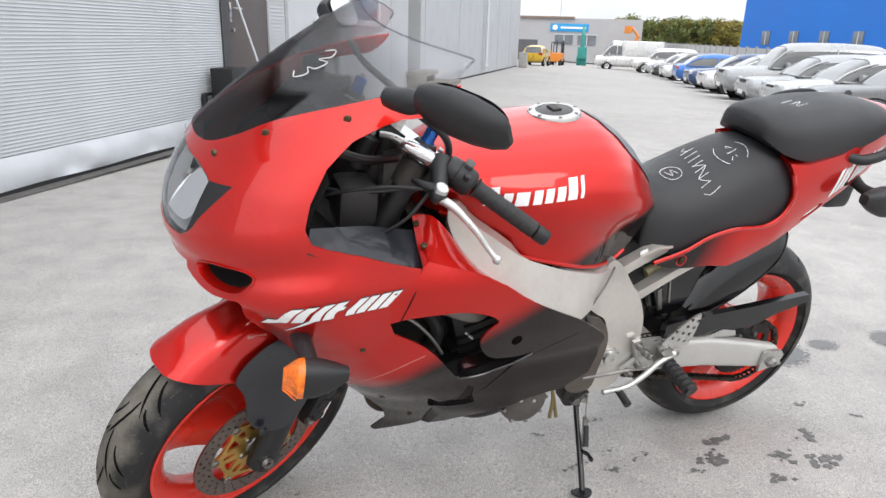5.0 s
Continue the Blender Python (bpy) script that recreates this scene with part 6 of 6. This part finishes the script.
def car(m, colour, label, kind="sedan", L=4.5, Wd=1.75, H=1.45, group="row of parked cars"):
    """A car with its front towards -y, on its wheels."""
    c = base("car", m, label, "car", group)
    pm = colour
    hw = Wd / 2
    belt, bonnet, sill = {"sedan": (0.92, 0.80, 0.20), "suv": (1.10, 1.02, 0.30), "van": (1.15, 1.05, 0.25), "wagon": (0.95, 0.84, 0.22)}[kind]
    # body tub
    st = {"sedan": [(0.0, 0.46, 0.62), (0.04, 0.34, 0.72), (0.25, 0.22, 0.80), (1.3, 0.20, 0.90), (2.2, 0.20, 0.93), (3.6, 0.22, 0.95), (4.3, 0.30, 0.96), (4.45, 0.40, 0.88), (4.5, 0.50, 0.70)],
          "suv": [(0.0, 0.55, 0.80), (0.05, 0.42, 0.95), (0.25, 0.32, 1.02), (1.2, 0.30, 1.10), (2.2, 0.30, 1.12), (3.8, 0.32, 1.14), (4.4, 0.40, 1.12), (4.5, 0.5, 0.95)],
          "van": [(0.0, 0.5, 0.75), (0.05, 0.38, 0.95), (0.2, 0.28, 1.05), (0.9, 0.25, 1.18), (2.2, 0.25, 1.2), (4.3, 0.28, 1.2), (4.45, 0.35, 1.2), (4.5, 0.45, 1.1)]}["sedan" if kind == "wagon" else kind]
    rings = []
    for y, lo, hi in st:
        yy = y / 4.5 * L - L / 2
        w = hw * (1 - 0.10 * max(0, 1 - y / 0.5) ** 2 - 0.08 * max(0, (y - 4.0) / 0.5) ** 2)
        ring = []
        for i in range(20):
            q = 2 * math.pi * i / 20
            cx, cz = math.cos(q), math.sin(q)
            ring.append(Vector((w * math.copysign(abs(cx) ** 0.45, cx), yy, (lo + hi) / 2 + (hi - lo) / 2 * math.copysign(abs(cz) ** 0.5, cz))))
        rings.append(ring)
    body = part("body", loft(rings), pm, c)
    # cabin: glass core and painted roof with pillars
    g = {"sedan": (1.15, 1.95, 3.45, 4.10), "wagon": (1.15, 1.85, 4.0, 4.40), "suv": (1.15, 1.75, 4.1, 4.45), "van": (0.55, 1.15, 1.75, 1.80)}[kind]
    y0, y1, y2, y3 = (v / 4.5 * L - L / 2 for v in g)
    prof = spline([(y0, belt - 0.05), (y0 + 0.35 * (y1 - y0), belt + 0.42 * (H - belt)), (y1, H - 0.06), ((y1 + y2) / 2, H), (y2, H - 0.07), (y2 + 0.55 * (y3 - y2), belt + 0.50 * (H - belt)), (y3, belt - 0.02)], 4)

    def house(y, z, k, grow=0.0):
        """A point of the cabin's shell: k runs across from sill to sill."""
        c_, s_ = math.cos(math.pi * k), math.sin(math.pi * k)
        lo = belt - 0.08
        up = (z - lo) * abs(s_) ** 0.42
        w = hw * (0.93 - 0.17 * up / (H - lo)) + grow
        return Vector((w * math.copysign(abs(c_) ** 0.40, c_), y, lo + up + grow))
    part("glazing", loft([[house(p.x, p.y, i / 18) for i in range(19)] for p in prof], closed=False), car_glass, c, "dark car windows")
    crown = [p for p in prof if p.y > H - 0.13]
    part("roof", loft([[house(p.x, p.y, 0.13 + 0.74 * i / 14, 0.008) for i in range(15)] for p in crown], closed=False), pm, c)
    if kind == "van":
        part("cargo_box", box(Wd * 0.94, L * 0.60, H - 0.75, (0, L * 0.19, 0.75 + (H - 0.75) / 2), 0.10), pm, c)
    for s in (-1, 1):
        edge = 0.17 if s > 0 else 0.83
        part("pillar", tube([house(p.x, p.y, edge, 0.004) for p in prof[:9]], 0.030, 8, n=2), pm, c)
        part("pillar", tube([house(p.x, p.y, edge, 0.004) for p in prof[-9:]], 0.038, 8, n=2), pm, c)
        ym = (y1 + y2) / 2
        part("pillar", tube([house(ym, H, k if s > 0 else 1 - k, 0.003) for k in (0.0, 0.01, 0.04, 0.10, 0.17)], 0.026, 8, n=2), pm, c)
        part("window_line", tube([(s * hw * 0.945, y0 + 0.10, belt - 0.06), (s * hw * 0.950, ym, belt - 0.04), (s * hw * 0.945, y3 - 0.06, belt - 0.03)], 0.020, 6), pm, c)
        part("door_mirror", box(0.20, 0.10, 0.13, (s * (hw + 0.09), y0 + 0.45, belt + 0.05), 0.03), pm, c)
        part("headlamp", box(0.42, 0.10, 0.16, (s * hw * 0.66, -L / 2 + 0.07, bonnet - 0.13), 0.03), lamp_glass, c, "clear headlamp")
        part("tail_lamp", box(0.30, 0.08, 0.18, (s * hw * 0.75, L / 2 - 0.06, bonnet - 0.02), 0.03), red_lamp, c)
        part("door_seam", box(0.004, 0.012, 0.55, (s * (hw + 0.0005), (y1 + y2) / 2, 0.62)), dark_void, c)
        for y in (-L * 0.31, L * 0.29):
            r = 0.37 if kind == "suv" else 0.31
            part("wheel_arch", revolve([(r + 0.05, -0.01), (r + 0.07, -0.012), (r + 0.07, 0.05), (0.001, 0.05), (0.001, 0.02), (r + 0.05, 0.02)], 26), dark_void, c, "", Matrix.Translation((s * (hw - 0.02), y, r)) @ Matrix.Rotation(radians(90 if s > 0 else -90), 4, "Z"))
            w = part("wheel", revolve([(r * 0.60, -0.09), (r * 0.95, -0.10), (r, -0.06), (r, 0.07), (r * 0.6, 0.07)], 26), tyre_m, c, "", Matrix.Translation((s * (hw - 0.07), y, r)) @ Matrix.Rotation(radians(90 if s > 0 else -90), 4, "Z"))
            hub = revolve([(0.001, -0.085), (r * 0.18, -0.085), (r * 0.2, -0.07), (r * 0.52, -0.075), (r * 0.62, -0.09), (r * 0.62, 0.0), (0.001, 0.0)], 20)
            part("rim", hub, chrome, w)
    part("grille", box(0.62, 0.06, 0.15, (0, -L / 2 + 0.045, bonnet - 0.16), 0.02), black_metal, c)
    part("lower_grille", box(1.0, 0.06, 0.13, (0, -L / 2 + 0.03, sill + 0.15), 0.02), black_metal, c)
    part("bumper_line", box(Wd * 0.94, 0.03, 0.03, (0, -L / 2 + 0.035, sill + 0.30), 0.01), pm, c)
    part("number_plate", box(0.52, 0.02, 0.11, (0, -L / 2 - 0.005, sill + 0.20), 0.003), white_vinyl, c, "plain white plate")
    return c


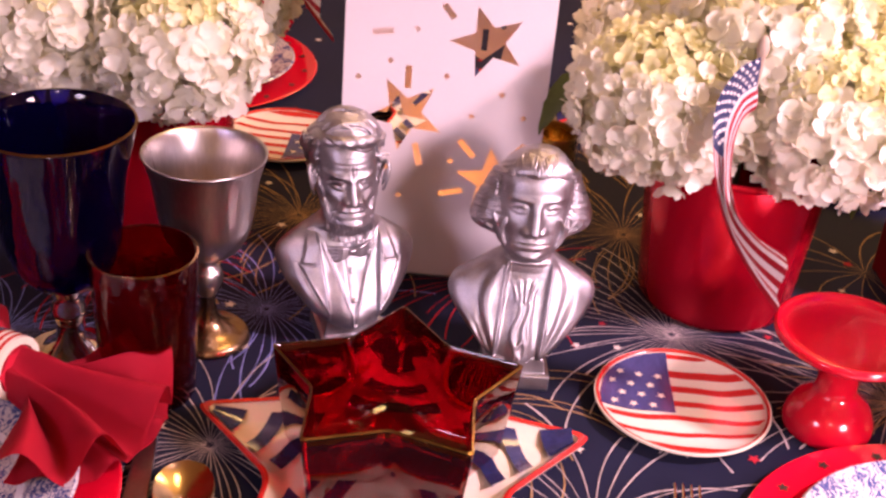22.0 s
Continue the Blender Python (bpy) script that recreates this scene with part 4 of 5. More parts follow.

------------------------------------------------------------------------

• _Written instruction_
Print the whole listing above once more, word for word, without its pictures.

• _Right answer_
5.0 s
Continue the Blender Python (bpy) script that recreates this scene with part 6 of 6. This part finishes the script.
def car(m, colour, label, kind="sedan", L=4.5, Wd=1.75, H=1.45, group="row of parked cars"):
    """A car with its front towards -y, on its wheels."""
    c = base("car", m, label, "car", group)
    pm = colour
    hw = Wd / 2
    belt, bonnet, sill = {"sedan": (0.92, 0.80, 0.20), "suv": (1.10, 1.02, 0.30), "van": (1.15, 1.05, 0.25), "wagon": (0.95, 0.84, 0.22)}[kind]
    # body tub
    st = {"sedan": [(0.0, 0.46, 0.62), (0.04, 0.34, 0.72), (0.25, 0.22, 0.80), (1.3, 0.20, 0.90), (2.2, 0.20, 0.93), (3.6, 0.22, 0.95), (4.3, 0.30, 0.96), (4.45, 0.40, 0.88), (4.5, 0.50, 0.70)],
          "suv": [(0.0, 0.55, 0.80), (0.05, 0.42, 0.95), (0.25, 0.32, 1.02), (1.2, 0.30, 1.10), (2.2, 0.30, 1.12), (3.8, 0.32, 1.14), (4.4, 0.40, 1.12), (4.5, 0.5, 0.95)],
          "van": [(0.0, 0.5, 0.75), (0.05, 0.38, 0.95), (0.2, 0.28, 1.05), (0.9, 0.25, 1.18), (2.2, 0.25, 1.2), (4.3, 0.28, 1.2), (4.45, 0.35, 1.2), (4.5, 0.45, 1.1)]}["sedan" if kind == "wagon" else kind]
    rings = []
    for y, lo, hi in st:
        yy = y / 4.5 * L - L / 2
        w = hw * (1 - 0.10 * max(0, 1 - y / 0.5) ** 2 - 0.08 * max(0, (y - 4.0) / 0.5) ** 2)
        ring = []
        for i in range(20):
            q = 2 * math.pi * i / 20
            cx, cz = math.cos(q), math.sin(q)
            ring.append(Vector((w * math.copysign(abs(cx) ** 0.45, cx), yy, (lo + hi) / 2 + (hi - lo) / 2 * math.copysign(abs(cz) ** 0.5, cz))))
        rings.append(ring)
    body = part("body", loft(rings), pm, c)
    # cabin: glass core and painted roof with pillars
    g = {"sedan": (1.15, 1.95, 3.45, 4.10), "wagon": (1.15, 1.85, 4.0, 4.40), "suv": (1.15, 1.75, 4.1, 4.45), "van": (0.55, 1.15, 1.75, 1.80)}[kind]
    y0, y1, y2, y3 = (v / 4.5 * L - L / 2 for v in g)
    prof = spline([(y0, belt - 0.05), (y0 + 0.35 * (y1 - y0), belt + 0.42 * (H - belt)), (y1, H - 0.06), ((y1 + y2) / 2, H), (y2, H - 0.07), (y2 + 0.55 * (y3 - y2), belt + 0.50 * (H - belt)), (y3, belt - 0.02)], 4)

    def house(y, z, k, grow=0.0):
        """A point of the cabin's shell: k runs across from sill to sill."""
        c_, s_ = math.cos(math.pi * k), math.sin(math.pi * k)
        lo = belt - 0.08
        up = (z - lo) * abs(s_) ** 0.42
        w = hw * (0.93 - 0.17 * up / (H - lo)) + grow
        return Vector((w * math.copysign(abs(c_) ** 0.40, c_), y, lo + up + grow))
    part("glazing", loft([[house(p.x, p.y, i / 18) for i in range(19)] for p in prof], closed=False), car_glass, c, "dark car windows")
    crown = [p for p in prof if p.y > H - 0.13]
    part("roof", loft([[house(p.x, p.y, 0.13 + 0.74 * i / 14, 0.008) for i in range(15)] for p in crown], closed=False), pm, c)
    if kind == "van":
        part("cargo_box", box(Wd * 0.94, L * 0.60, H - 0.75, (0, L * 0.19, 0.75 + (H - 0.75) / 2), 0.10), pm, c)
    for s in (-1, 1):
        edge = 0.17 if s > 0 else 0.83
        part("pillar", tube([house(p.x, p.y, edge, 0.004) for p in prof[:9]], 0.030, 8, n=2), pm, c)
        part("pillar", tube([house(p.x, p.y, edge, 0.004) for p in prof[-9:]], 0.038, 8, n=2), pm, c)
        ym = (y1 + y2) / 2
        part("pillar", tube([house(ym, H, k if s > 0 else 1 - k, 0.003) for k in (0.0, 0.01, 0.04, 0.10, 0.17)], 0.026, 8, n=2), pm, c)
        part("window_line", tube([(s * hw * 0.945, y0 + 0.10, belt - 0.06), (s * hw * 0.950, ym, belt - 0.04), (s * hw * 0.945, y3 - 0.06, belt - 0.03)], 0.020, 6), pm, c)
        part("door_mirror", box(0.20, 0.10, 0.13, (s * (hw + 0.09), y0 + 0.45, belt + 0.05), 0.03), pm, c)
        part("headlamp", box(0.42, 0.10, 0.16, (s * hw * 0.66, -L / 2 + 0.07, bonnet - 0.13), 0.03), lamp_glass, c, "clear headlamp")
        part("tail_lamp", box(0.30, 0.08, 0.18, (s * hw * 0.75, L / 2 - 0.06, bonnet - 0.02), 0.03), red_lamp, c)
        part("door_seam", box(0.004, 0.012, 0.55, (s * (hw + 0.0005), (y1 + y2) / 2, 0.62)), dark_void, c)
        for y in (-L * 0.31, L * 0.29):
            r = 0.37 if kind == "suv" else 0.31
            part("wheel_arch", revolve([(r + 0.05, -0.01), (r + 0.07, -0.012), (r + 0.07, 0.05), (0.001, 0.05), (0.001, 0.02), (r + 0.05, 0.02)], 26), dark_void, c, "", Matrix.Translation((s * (hw - 0.02), y, r)) @ Matrix.Rotation(radians(90 if s > 0 else -90), 4, "Z"))
            w = part("wheel", revolve([(r * 0.60, -0.09), (r * 0.95, -0.10), (r, -0.06), (r, 0.07), (r * 0.6, 0.07)], 26), tyre_m, c, "", Matrix.Translation((s * (hw - 0.07), y, r)) @ Matrix.Rotation(radians(90 if s > 0 else -90), 4, "Z"))
            hub = revolve([(0.001, -0.085), (r * 0.18, -0.085), (r * 0.2, -0.07), (r * 0.52, -0.075), (r * 0.62, -0.09), (r * 0.62, 0.0), (0.001, 0.0)], 20)
            part("rim", hub, chrome, w)
    part("grille", box(0.62, 0.06, 0.15, (0, -L / 2 + 0.045, bonnet - 0.16), 0.02), black_metal, c)
    part("lower_grille", box(1.0, 0.06, 0.13, (0, -L / 2 + 0.03, sill + 0.15), 0.02), black_metal, c)
    part("bumper_line", box(Wd * 0.94, 0.03, 0.03, (0, -L / 2 + 0.035, sill + 0.30), 0.01), pm, c)
    part("number_plate", box(0.52, 0.02, 0.11, (0, -L / 2 - 0.005, sill + 0.20), 0.003), white_vinyl, c, "plain white plate")
    return c


22.0 s
Continue the Blender Python (bpy) script that recreates this scene with part 4 of 5. More parts follow.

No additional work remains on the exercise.